Rasa-rasanya ingin berlama-lama di tempat asri itu. Lain waktu saya akan datang lagi, menjajal menu berbeda dan berbincang tentang banyak hal dengan sang suami, yang merupakan pensiunan kontraktor rekanan BUMN.
Jajanan Jadul yang Langka
Perjalanan berlanjut. Di tengah kawasan pemotongan ayam saya melihat pemandangan langka: penjaja keliling Oli Jepret.
Bukan oli pelumas. Oli jepret adalah penganan berbahan singkong. Ubi kayu diparut, diperas, dikukus, lalu ditumbuk bersama minyak kelapa. Kemudian adonan putih dibentuk bulat agak pipih.
Sepintas mirip uli. Namun oli jepret lebih kenyal dibanding penganan dari ketan itu. Konon waktu dibentuk tidak dipotong dengan pisau, tapi ditarik menggunakan tangan.
Bila dimakan begitu saja akan terasa tawar. Oleh karena itu disantap bersama serundeng dan gula pasir.
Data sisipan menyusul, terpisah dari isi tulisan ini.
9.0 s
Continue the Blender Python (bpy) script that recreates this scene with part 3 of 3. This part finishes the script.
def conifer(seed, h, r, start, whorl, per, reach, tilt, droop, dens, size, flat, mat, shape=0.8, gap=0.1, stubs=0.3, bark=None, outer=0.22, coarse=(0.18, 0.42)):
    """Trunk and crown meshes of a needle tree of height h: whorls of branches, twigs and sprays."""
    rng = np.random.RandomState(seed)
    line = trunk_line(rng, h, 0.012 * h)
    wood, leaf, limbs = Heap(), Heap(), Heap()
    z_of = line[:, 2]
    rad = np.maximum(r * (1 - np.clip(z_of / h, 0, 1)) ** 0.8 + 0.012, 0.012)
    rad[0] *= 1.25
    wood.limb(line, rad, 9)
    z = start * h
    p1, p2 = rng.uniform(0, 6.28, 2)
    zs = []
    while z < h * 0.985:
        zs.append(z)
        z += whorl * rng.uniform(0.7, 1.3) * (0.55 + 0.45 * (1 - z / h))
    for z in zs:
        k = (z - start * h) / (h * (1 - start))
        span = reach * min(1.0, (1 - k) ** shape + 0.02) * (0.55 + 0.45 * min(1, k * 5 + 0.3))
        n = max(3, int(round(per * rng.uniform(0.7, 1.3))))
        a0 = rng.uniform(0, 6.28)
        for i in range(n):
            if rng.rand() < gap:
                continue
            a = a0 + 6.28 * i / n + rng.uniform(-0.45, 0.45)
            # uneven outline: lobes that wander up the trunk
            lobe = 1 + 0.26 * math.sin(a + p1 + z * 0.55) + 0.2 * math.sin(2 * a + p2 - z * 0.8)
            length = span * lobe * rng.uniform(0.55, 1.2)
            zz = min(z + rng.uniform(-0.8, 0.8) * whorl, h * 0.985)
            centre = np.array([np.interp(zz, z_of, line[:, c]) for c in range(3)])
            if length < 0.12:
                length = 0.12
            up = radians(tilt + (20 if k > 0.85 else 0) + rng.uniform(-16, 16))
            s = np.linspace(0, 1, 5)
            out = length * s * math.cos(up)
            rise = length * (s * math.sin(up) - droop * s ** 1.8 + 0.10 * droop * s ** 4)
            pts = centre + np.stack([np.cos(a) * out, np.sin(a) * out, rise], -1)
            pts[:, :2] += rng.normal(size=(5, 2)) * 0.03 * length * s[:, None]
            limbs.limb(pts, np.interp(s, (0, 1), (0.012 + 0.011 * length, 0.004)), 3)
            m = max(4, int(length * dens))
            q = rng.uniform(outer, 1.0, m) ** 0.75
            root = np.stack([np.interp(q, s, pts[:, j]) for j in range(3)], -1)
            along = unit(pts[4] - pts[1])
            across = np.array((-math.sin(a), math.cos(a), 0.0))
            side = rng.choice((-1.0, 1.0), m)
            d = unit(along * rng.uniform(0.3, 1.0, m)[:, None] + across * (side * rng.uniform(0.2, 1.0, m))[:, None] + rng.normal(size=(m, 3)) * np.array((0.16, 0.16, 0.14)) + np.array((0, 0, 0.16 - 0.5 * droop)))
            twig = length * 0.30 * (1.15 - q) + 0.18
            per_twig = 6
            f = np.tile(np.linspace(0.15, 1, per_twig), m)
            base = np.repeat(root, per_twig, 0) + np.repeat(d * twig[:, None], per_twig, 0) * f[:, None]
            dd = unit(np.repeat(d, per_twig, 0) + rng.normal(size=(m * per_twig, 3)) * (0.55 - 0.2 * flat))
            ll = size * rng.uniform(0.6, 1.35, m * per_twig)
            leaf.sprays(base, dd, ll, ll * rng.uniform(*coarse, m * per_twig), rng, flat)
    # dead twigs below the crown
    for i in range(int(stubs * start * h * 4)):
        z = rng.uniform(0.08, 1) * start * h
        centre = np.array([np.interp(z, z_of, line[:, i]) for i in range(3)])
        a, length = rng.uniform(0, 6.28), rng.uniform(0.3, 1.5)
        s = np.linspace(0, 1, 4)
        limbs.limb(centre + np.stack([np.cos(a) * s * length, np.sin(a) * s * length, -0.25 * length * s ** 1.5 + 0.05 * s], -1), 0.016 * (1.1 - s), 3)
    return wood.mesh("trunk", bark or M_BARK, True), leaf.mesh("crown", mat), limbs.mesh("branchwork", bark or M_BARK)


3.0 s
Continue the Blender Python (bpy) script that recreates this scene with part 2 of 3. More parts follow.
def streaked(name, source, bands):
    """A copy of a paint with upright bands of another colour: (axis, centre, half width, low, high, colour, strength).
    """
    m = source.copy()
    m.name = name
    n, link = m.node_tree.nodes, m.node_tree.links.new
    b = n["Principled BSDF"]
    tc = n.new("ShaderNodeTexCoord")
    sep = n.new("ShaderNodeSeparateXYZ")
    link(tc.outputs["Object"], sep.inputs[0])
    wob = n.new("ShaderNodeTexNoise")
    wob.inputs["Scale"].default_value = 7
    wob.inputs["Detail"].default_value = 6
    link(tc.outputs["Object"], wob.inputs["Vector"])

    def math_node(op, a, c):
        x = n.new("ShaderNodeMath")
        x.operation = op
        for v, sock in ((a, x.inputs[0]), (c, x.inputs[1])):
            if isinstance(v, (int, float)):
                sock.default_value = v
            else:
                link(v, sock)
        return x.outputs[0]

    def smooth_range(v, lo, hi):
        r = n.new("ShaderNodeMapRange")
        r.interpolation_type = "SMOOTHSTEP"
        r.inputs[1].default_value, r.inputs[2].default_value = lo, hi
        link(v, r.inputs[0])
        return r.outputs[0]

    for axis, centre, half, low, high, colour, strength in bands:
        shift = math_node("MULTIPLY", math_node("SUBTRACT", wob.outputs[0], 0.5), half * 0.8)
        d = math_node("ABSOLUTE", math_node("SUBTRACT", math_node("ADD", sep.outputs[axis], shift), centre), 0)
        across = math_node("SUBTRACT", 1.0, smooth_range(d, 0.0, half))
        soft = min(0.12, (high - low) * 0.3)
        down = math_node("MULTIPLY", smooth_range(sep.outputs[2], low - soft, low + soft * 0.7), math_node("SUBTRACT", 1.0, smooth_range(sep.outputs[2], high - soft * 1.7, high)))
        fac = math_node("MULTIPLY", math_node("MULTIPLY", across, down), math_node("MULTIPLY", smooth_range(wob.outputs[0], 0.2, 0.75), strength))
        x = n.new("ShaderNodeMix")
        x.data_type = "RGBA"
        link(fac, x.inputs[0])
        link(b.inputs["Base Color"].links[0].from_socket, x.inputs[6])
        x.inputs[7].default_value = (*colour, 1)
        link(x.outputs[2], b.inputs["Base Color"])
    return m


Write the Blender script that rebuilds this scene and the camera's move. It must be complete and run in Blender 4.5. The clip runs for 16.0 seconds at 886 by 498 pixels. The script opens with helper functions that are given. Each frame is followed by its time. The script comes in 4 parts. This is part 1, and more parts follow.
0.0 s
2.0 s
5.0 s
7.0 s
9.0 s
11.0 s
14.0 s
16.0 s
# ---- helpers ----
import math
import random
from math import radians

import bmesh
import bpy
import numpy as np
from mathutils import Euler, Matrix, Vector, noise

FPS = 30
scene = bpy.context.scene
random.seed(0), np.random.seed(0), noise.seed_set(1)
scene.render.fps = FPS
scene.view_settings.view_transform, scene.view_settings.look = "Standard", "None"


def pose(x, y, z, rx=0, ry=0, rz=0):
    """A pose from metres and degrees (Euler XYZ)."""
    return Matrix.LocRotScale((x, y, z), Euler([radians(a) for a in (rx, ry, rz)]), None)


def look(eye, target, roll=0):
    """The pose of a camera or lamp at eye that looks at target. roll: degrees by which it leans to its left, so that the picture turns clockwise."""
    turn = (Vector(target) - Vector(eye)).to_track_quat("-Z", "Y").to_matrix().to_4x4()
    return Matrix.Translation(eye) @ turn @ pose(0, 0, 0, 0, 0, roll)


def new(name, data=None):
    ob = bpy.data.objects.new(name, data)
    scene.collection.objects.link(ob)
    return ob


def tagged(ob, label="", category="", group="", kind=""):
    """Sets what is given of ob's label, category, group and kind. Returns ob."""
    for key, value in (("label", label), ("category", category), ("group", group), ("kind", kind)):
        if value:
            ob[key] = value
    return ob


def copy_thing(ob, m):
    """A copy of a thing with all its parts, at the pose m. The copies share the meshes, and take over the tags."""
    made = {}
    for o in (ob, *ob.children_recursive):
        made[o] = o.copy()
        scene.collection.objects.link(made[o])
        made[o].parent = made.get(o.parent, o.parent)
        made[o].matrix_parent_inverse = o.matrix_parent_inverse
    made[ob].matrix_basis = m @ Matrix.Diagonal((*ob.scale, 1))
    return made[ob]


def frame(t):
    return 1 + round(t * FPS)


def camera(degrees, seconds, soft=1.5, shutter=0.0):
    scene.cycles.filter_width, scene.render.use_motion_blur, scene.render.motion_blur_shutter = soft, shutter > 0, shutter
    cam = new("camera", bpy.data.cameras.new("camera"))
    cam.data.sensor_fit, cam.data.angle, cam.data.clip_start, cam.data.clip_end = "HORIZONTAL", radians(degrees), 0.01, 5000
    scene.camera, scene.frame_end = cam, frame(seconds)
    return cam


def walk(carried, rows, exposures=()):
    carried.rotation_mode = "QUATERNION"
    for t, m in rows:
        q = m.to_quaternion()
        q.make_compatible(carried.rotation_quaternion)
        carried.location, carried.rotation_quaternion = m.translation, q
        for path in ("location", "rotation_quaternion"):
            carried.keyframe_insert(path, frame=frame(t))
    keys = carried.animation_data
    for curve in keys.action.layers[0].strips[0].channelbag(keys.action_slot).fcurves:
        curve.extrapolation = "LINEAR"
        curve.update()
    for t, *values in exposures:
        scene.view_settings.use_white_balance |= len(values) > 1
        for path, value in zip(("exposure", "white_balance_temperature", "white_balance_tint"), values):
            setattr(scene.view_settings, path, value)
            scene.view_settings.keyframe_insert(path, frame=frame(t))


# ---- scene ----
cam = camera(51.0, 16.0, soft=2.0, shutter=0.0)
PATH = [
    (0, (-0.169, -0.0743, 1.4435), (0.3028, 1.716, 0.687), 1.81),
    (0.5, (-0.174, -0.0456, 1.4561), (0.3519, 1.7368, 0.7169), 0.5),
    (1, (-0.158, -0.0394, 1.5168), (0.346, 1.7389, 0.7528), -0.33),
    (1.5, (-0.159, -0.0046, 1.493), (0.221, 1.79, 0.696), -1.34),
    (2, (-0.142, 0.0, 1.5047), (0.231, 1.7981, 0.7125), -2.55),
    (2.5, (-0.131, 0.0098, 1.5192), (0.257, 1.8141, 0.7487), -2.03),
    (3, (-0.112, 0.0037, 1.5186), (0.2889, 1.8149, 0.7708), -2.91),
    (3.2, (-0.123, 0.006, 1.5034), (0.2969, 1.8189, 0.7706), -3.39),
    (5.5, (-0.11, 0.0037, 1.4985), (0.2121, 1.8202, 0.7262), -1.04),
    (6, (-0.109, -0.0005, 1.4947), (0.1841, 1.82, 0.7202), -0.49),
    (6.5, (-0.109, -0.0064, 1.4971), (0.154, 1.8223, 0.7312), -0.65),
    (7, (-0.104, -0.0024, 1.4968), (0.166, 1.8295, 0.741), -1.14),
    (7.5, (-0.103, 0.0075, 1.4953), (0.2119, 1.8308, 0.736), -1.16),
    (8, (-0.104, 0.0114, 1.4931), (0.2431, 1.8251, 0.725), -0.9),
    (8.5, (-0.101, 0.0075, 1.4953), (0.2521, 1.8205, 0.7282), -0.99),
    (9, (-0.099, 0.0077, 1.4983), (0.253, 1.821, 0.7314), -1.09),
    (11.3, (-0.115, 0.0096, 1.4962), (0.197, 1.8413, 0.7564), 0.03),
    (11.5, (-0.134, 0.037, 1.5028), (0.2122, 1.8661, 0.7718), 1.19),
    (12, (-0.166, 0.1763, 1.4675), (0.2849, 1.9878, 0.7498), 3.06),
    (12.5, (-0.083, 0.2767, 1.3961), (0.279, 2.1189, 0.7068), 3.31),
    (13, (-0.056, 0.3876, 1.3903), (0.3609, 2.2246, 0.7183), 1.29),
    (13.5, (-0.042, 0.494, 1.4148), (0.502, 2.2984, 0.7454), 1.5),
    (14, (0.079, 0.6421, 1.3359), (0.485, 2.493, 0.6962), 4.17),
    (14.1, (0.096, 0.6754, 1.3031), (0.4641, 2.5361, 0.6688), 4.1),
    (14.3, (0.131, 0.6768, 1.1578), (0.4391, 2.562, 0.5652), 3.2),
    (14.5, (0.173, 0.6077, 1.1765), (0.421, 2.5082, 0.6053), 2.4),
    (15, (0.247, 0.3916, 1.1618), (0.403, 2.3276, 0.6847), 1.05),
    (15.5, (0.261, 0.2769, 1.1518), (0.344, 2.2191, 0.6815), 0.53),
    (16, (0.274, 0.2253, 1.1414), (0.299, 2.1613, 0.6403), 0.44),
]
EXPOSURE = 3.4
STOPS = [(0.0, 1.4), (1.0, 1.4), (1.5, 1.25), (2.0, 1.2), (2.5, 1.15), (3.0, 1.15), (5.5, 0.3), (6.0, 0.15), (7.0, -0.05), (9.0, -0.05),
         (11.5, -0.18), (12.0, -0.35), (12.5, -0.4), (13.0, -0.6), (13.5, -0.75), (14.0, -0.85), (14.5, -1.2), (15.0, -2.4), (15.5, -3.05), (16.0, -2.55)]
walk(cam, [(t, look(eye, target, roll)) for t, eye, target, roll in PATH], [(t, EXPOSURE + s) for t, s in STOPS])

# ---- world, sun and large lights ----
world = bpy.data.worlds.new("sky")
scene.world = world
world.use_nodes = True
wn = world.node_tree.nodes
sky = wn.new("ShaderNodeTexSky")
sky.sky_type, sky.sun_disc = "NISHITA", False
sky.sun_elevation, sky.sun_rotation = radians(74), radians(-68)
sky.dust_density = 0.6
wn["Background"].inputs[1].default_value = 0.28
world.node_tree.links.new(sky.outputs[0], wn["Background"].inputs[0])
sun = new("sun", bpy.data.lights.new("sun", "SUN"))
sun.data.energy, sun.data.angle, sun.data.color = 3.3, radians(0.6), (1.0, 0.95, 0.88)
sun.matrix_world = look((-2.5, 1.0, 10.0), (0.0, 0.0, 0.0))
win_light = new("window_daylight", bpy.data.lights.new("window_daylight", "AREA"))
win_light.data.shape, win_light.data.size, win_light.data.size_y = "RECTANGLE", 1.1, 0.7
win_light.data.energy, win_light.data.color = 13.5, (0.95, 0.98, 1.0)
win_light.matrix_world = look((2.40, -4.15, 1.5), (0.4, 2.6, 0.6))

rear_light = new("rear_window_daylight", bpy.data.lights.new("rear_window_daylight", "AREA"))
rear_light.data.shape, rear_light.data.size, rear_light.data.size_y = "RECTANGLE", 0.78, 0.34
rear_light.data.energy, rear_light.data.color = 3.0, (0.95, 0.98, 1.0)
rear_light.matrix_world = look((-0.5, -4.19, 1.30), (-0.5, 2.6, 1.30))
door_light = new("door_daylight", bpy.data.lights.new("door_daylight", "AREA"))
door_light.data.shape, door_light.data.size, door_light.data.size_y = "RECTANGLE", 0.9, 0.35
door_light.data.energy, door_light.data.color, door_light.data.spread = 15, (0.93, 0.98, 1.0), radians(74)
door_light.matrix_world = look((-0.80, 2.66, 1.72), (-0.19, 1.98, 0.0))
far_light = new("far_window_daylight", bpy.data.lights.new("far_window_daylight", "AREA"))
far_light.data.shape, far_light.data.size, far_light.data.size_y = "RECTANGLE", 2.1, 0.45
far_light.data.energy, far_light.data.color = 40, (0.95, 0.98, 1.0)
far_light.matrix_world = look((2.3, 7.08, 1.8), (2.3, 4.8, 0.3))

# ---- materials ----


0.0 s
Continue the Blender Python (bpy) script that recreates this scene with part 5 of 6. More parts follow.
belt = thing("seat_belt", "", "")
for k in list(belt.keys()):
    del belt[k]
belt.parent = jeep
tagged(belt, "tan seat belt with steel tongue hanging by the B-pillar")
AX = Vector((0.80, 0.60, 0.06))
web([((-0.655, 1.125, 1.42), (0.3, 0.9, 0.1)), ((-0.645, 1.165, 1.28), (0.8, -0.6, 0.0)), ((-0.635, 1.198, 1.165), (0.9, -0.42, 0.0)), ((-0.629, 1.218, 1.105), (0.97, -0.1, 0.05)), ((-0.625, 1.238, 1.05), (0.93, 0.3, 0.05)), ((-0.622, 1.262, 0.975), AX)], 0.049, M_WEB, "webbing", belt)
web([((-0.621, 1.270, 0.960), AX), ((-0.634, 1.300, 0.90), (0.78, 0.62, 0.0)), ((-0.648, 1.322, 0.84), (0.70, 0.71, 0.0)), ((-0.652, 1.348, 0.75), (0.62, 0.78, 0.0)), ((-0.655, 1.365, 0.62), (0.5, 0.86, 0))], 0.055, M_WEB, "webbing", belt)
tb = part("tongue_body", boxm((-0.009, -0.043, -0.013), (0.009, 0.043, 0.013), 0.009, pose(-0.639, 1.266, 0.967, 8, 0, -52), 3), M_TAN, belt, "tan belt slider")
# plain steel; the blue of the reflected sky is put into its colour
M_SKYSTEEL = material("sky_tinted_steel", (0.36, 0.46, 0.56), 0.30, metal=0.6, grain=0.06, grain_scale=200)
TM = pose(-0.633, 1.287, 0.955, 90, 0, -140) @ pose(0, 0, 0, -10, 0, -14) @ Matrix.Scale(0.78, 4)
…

Serundeng dibuat dari kelapa parut yang disangrai dan dibubuhi sedikit garam.
Makanan jadul yang sudah langka ini dijual Rp1.000 per buahnya.
Satu lagi penjual oli jepret yang masih eksis, berjualan di depan Delicious (delisis, kata sebagian orang), toko roti legendaris dari zaman Belanda di Jalan Mawar Kota Bogor.
Ngaso Minum Es Cendol Duren
Kurang lebih satu kilometer menjelang tujuan tampak penjual es cendol di ujung Jalan Dadali. Kayaknya pantas melepas lelah, berteduh dari panas mentari di bawah pohon kenari sambil ngandok es cendol.
Saya pilih es cendol ditambah duren. Segar. Manisnya pas, tidak terlalu banyak gula. Santannya pun tidak terlalu pekat.